*Task to complete*: Emit the data below verbatim, stripping out any pictures.

*Given information*:
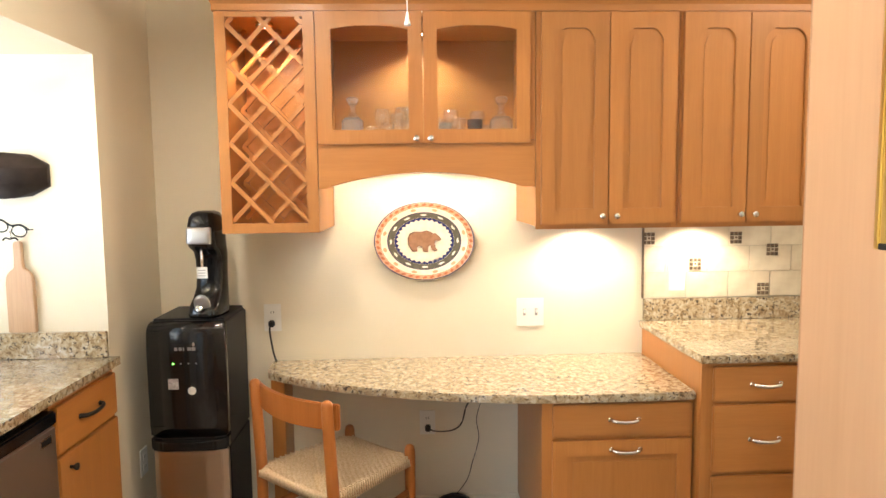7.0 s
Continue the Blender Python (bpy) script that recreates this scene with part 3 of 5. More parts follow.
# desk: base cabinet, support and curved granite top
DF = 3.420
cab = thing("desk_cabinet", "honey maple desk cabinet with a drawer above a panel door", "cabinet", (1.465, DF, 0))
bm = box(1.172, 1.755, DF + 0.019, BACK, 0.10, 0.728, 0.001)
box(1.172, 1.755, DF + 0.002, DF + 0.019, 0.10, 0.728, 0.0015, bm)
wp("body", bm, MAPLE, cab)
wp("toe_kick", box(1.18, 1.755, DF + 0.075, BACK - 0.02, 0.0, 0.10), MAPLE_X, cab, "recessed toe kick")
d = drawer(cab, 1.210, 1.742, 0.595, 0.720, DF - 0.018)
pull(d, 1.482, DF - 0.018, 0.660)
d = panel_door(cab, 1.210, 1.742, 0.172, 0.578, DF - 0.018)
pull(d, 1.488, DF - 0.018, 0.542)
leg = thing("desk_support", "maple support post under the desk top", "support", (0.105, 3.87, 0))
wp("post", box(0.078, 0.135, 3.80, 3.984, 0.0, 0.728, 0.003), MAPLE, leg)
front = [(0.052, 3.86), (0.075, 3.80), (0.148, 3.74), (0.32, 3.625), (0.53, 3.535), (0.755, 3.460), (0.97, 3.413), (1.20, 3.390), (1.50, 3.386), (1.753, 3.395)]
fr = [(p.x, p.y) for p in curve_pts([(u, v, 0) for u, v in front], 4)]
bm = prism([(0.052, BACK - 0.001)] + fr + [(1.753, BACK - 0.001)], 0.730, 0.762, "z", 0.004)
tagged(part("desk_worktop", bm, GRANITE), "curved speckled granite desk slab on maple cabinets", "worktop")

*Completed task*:
7.0 s
Continue the Blender Python (bpy) script that recreates this scene with part 3 of 5. More parts follow.
# desk: base cabinet, support and curved granite top
DF = 3.420
cab = thing("desk_cabinet", "honey maple desk cabinet with a drawer above a panel door", "cabinet", (1.465, DF, 0))
bm = box(1.172, 1.755, DF + 0.019, BACK, 0.10, 0.728, 0.001)
box(1.172, 1.755, DF + 0.002, DF + 0.019, 0.10, 0.728, 0.0015, bm)
wp("body", bm, MAPLE, cab)
wp("toe_kick", box(1.18, 1.755, DF + 0.075, BACK - 0.02, 0.0, 0.10), MAPLE_X, cab, "recessed toe kick")
d = drawer(cab, 1.210, 1.742, 0.595, 0.720, DF - 0.018)
pull(d, 1.482, DF - 0.018, 0.660)
d = panel_door(cab, 1.210, 1.742, 0.172, 0.578, DF - 0.018)
pull(d, 1.488, DF - 0.018, 0.542)
leg = thing("desk_support", "maple support post under the desk top", "support", (0.105, 3.87, 0))
wp("post", box(0.078, 0.135, 3.80, 3.984, 0.0, 0.728, 0.003), MAPLE, leg)
front = [(0.052, 3.86), (0.075, 3.80), (0.148, 3.74), (0.32, 3.625), (0.53, 3.535), (0.755, 3.460), (0.97, 3.413), (1.20, 3.390), (1.50, 3.386), (1.753, 3.395)]
fr = [(p.x, p.y) for p in curve_pts([(u, v, 0) for u, v in front], 4)]
bm = prism([(0.052, BACK - 0.001)] + fr + [(1.753, BACK - 0.001)], 0.730, 0.762, "z", 0.004)
tagged(part("desk_worktop", bm, GRANITE), "curved speckled granite desk slab on maple cabinets", "worktop")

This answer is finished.